- Objective -
Write out the material exactly, with the pictures left out.

- Recorded data -
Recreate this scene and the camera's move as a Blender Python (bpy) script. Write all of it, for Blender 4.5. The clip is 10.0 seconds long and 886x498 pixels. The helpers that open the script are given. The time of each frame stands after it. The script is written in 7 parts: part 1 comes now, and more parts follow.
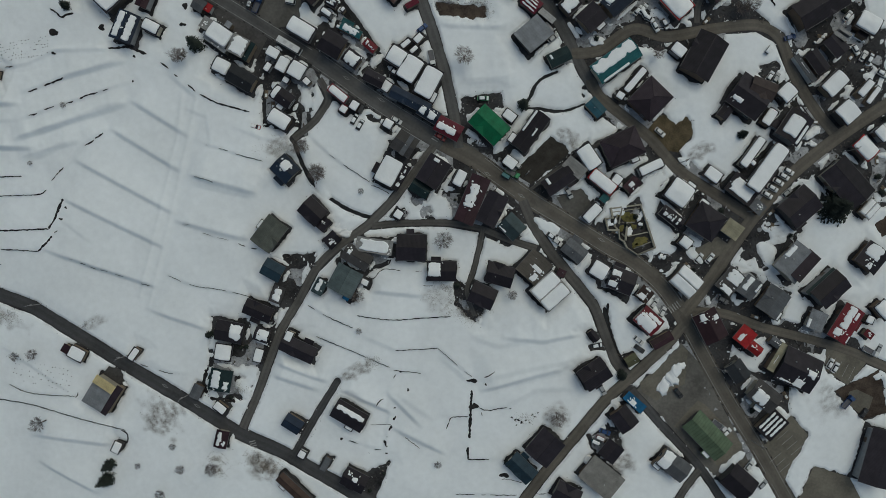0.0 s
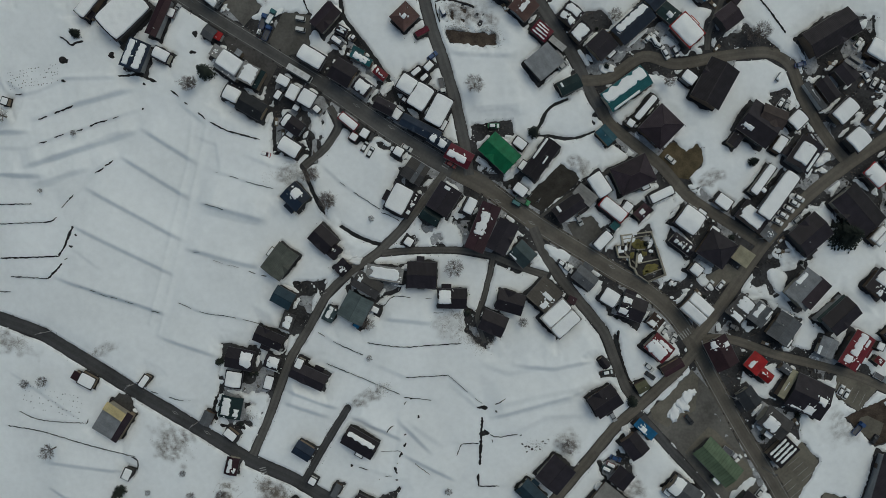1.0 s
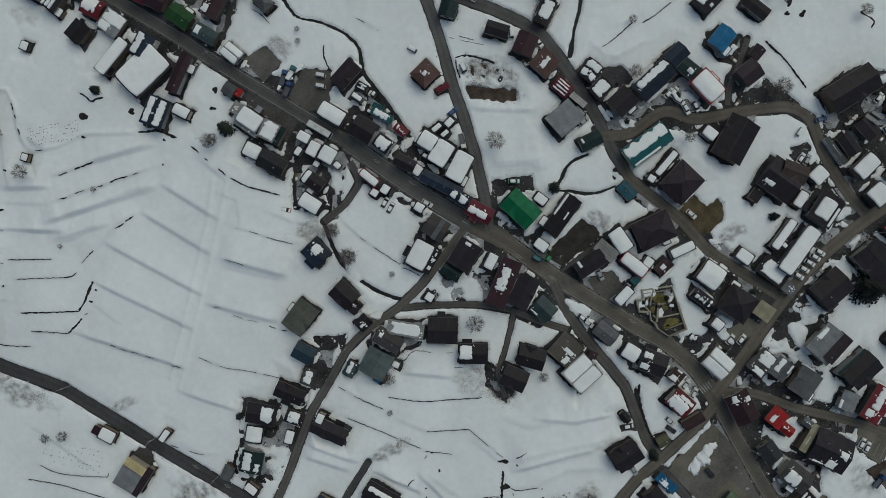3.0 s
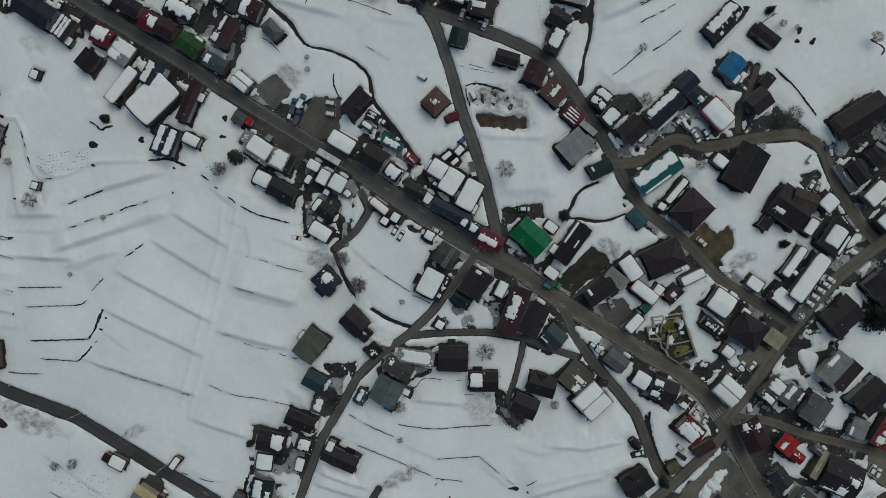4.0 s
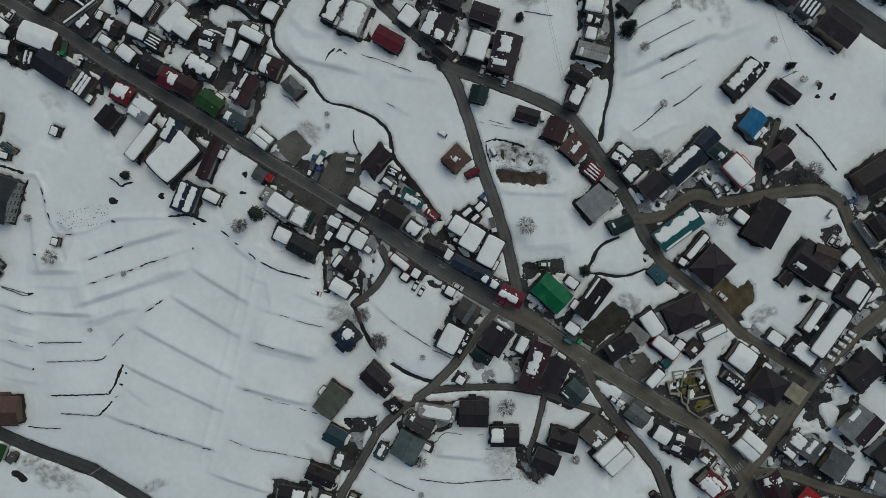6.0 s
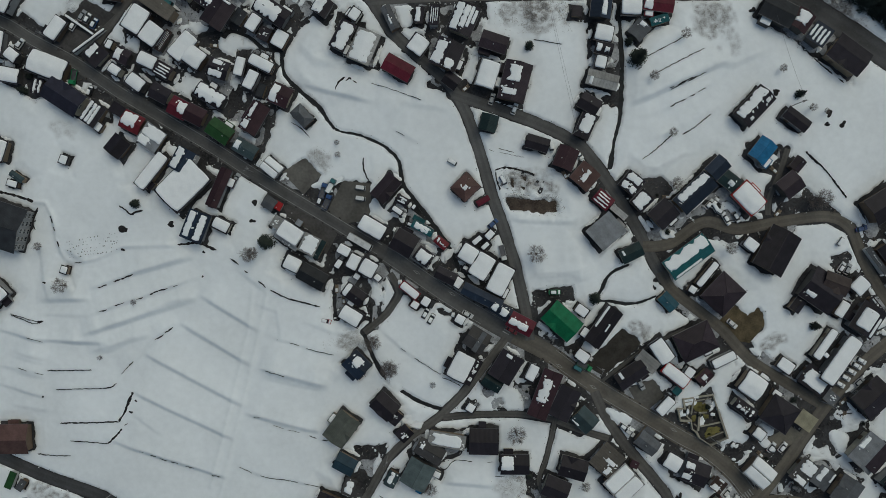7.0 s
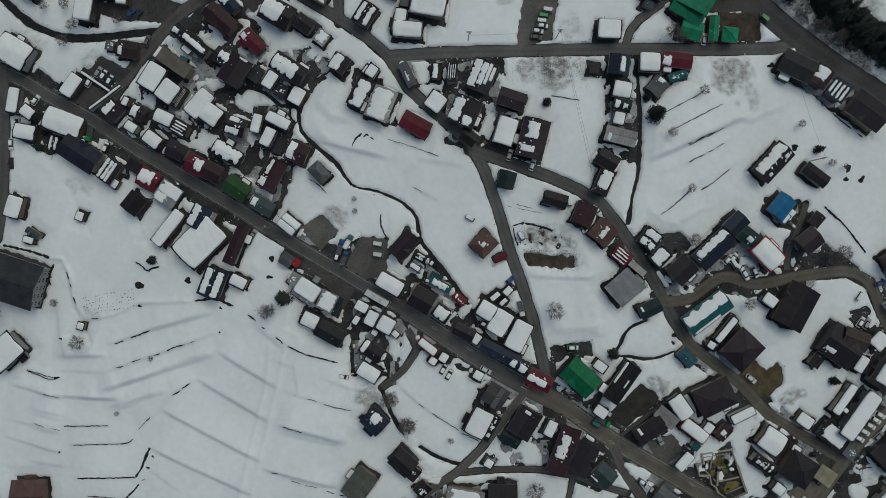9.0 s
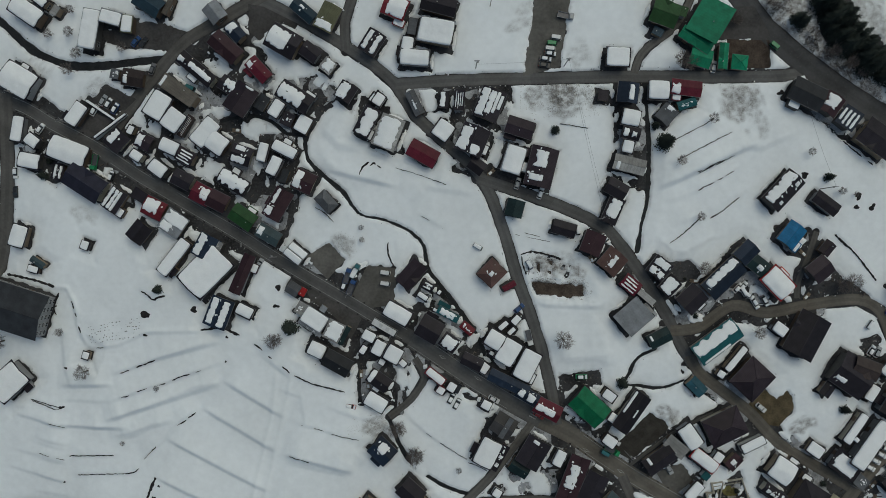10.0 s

- Right answer -
Recreate this scene and the camera's move as a Blender Python (bpy) script. Write all of it, for Blender 4.5. The clip is 10.0 seconds long and 886x498 pixels. The helpers that open the script are given. The time of each frame stands after it. The script is written in 7 parts: part 1 comes now, and more parts follow.
0.0 s
1.0 s
3.0 s
4.0 s
6.0 s
7.0 s
9.0 s
10.0 s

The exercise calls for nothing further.